Thirty-seven days before his passing, Moses set out to teach the Torah. You might think that Moses would use his remaining weeks to teach hitherto unrevealed mysteries, but he did no such thing. Instead, he translated the Torah into the seventy languages.1

All this for a people who did not even speak these languages. Have you ever attended a lecture in a language you did not understand? I have, and I must tell you that it left me uninspired. Why did Moses teach the Torah in languages his students didn’t understand?

This question should actually be asked of G‑d. The Talmud teaches that G‑d uttered the Ten Commandments in all seventy languages, though only the Hebrew version was heard.2 What was the point of speaking in languages that no one understood, let alone heard?

These questions are compounded when we consider that the written Torah includes several words in Aramaic, Greek, Kapti and Afriki3—languages probably unknown to the Jews of that time!

Talmud in Aramaic

One can argue that translating the Torah and the Ten Commandments into secular languages paved the way for future Jewish worship in the diaspora. Lest one argue that the Torah should be studied and practiced only in Israel, these foreign words would testify that Torah is not the exclusive property of Hebrew-speaking countries.

But this would not explain why the Talmud was written in Aramaic. It can be argued that Aramaic was the Jewish vernacular of that time, and our sages wrote the Talmud in a language understood by most Jews of that time. Still, does writing in the vernacular outweigh the value of documenting G‑d’s Torah in G‑d’s language?4

Linguistic Origins

The seventy languages were formed at the biblical Tower of Babel. In the year 1996 from creation (1765 BCE), the descendents of Noah gathered to build a tower from which they planned to wage war against G‑d. The group was perfectly united in their heresy, so G‑d set out to divide them.

G‑d caused each tribe to form its own language. The group, now divided along lingual lines, could no longer cooperate in their joint endeavor. Unable to understand each other, instructions and requests drew blank stares or incorrect responses. They soon grew frustrated with each other, and dispersed.5

Is It Appropriate?

The Torah makes note of the fact that the Tower of Babel was built not of stone, but of brick.6 Why is this significant? The chassidic masters explain that bricks are manmade, but stones are created by G‑d. This is precisely the difference between Hebrew and other languages. Hebrew is a divine tongue, its letters formed by G‑d. The secular languages are products of human convention.7

This reinforces our original question: Should G‑d be worshipped in a language of human convention?

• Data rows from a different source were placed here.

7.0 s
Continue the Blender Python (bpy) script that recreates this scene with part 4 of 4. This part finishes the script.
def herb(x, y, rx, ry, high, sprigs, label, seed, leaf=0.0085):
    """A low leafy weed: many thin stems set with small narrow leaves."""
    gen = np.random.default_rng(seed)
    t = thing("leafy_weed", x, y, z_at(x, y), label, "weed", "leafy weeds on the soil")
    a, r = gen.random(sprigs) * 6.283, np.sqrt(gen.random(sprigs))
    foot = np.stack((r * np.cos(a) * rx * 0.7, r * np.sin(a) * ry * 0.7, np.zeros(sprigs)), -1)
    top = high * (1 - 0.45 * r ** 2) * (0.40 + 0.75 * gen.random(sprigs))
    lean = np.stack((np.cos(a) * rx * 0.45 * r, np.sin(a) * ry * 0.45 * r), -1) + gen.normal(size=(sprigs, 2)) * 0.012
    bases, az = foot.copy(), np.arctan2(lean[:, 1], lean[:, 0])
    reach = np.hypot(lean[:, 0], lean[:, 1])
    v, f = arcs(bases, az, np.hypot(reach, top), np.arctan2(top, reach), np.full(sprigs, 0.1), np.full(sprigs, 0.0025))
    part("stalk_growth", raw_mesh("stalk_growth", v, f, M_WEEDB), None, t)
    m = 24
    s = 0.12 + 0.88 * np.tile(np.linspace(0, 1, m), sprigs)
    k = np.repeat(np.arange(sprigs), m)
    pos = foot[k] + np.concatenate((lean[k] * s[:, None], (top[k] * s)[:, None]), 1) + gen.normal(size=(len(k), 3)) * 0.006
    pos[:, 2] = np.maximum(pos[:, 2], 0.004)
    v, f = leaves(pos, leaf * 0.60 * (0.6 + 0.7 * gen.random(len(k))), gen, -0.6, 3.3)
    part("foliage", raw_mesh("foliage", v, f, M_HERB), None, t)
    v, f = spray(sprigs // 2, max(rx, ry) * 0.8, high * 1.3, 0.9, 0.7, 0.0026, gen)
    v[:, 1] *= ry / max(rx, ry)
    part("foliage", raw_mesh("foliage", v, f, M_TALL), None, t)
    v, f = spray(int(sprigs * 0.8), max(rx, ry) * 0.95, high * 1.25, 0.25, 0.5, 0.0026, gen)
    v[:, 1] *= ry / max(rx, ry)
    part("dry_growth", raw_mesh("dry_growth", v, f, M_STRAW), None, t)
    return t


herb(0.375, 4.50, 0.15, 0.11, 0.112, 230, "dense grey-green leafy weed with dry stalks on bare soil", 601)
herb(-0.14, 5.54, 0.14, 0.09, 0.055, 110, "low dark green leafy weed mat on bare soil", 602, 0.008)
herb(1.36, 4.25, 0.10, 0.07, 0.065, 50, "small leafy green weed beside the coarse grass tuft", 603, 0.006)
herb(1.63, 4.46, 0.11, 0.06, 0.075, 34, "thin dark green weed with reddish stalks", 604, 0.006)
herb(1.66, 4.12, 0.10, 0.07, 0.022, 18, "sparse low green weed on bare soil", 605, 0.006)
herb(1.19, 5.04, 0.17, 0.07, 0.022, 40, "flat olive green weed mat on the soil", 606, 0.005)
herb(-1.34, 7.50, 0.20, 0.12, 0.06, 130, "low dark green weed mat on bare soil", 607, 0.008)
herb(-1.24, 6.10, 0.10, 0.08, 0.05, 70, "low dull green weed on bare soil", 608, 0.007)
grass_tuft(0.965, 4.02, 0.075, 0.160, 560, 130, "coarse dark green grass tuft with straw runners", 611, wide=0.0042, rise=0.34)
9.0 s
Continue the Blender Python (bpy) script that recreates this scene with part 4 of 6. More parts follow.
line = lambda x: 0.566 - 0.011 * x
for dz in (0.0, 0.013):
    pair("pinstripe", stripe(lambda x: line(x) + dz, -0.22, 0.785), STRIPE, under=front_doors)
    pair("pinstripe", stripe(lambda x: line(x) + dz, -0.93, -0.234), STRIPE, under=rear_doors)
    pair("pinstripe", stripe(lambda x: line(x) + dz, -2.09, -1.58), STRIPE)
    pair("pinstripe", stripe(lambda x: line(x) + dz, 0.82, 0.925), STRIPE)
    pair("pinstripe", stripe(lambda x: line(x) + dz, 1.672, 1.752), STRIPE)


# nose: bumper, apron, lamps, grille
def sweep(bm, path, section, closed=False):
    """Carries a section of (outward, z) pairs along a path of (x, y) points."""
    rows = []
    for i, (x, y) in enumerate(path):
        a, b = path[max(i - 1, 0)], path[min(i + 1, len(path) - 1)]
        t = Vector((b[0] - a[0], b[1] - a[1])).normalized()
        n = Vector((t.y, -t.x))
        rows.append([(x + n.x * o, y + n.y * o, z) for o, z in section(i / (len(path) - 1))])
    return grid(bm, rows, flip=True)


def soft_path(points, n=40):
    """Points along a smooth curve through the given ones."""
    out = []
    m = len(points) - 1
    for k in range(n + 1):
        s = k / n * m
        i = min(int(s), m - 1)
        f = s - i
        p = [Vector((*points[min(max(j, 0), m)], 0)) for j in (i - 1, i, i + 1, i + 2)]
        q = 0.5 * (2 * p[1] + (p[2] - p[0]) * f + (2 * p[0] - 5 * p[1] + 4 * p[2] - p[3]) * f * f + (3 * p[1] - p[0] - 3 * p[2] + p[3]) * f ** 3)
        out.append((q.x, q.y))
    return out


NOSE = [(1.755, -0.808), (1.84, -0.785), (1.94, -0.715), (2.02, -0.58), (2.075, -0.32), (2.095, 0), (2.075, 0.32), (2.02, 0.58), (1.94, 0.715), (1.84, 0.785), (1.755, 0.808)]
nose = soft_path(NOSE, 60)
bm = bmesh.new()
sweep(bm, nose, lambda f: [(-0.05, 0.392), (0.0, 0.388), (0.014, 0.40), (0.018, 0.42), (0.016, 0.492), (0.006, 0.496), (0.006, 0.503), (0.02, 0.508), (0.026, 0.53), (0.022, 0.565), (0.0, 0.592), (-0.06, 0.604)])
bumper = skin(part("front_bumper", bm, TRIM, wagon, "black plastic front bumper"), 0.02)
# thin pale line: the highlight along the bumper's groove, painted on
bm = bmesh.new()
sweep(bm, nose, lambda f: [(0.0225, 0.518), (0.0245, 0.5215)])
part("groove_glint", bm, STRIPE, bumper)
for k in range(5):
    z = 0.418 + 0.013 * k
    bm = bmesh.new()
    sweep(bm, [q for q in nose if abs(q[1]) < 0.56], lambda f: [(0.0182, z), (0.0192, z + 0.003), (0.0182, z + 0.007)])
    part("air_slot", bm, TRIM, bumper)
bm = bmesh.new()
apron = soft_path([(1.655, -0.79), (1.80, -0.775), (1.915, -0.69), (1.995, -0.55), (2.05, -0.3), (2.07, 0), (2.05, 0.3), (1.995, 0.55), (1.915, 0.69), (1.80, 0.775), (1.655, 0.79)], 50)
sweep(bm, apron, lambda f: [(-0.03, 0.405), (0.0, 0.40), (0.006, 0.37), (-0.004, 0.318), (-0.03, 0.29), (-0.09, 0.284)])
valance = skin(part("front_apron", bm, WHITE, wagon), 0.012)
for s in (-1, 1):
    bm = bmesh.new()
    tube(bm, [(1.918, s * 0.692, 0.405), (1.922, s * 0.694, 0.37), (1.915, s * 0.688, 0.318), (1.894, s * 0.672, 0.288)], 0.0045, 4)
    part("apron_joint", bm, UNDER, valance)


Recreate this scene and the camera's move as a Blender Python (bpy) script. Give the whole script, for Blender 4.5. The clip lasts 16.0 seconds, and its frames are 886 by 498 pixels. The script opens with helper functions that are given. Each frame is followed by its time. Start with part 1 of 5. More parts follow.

Furthermore, this story indicates that secular languages were spawned in the heretical Tower of Babel. Should a language spawned in heresy be used in ecclesiastical worship?

Everything Must Serve

Our sages taught that every created being must serve to enhance G‑d’s glory.8 If this is true of physical objects, then it must surely apply to languages too, even languages of human convention.

Moreover, letters and words are vessels that contain ideas, sentiments and knowledge. Because all knowledge comes from G‑d, there must be a spark of divinity in every letter, regardless of language. If the secular languages are not used in ecclesiastical worship, the divine sparks embedded in them would remain forever captive in their secular mold.

When G‑d uttered the Ten Commandments in all seventy languages, He bridged the gap between letters of heresy and letters of faith, and thus elevated the secular language for use in divine service. In a similar vein, Moses’ translation of the Torah into all seventy languages empowered us to draw the secular and mundane into the sanctity of Torah.9

Removing the Bulwark

Why did Moses wait nearly forty years before he translated the Torah? Why were G‑d’s translations of the Ten Commandments not heard by the nations? Because of Sichon and Og, monarchs of the Emorite and Bashanite kingdoms.

Neighboring nations paid these powerful and influential kingdoms to defend their borders against the Jewish approach. The mystics see in these kingdoms not only a physical bulwark against the Jews, but also a spiritual bulwark against the Torah. Sichon and Og resisted the Torah’s influence over the seventy nations and the Torah’s use of the seventy languages.

When these powerful kingdoms were finally vanquished,10 Moses was permitted to translate the Torah. Their destruction spelled the end of their resistance. The path was now paved for the secular to be sanctified and the mundane to be uplifted. The seventy languages could now be drawn into the sacred realm of Torah.11

This is why our sages wrote books on Torah in secular languages rather than the holy tongue. The Talmud was written in Aramaic. Maimonides wrote books in Arabic. Rashi often translated Hebrew words into French. This tradition is continued today when we translate and study the Torah in the English language.

Every time the Torah is taught in a secular language, the letters and sentences of that language are drawn into the realm of the sacred, and their sparks are redeemed. This gradually purifies our world and brings us inexorably closer to the time of total divine revelation, the messianic era.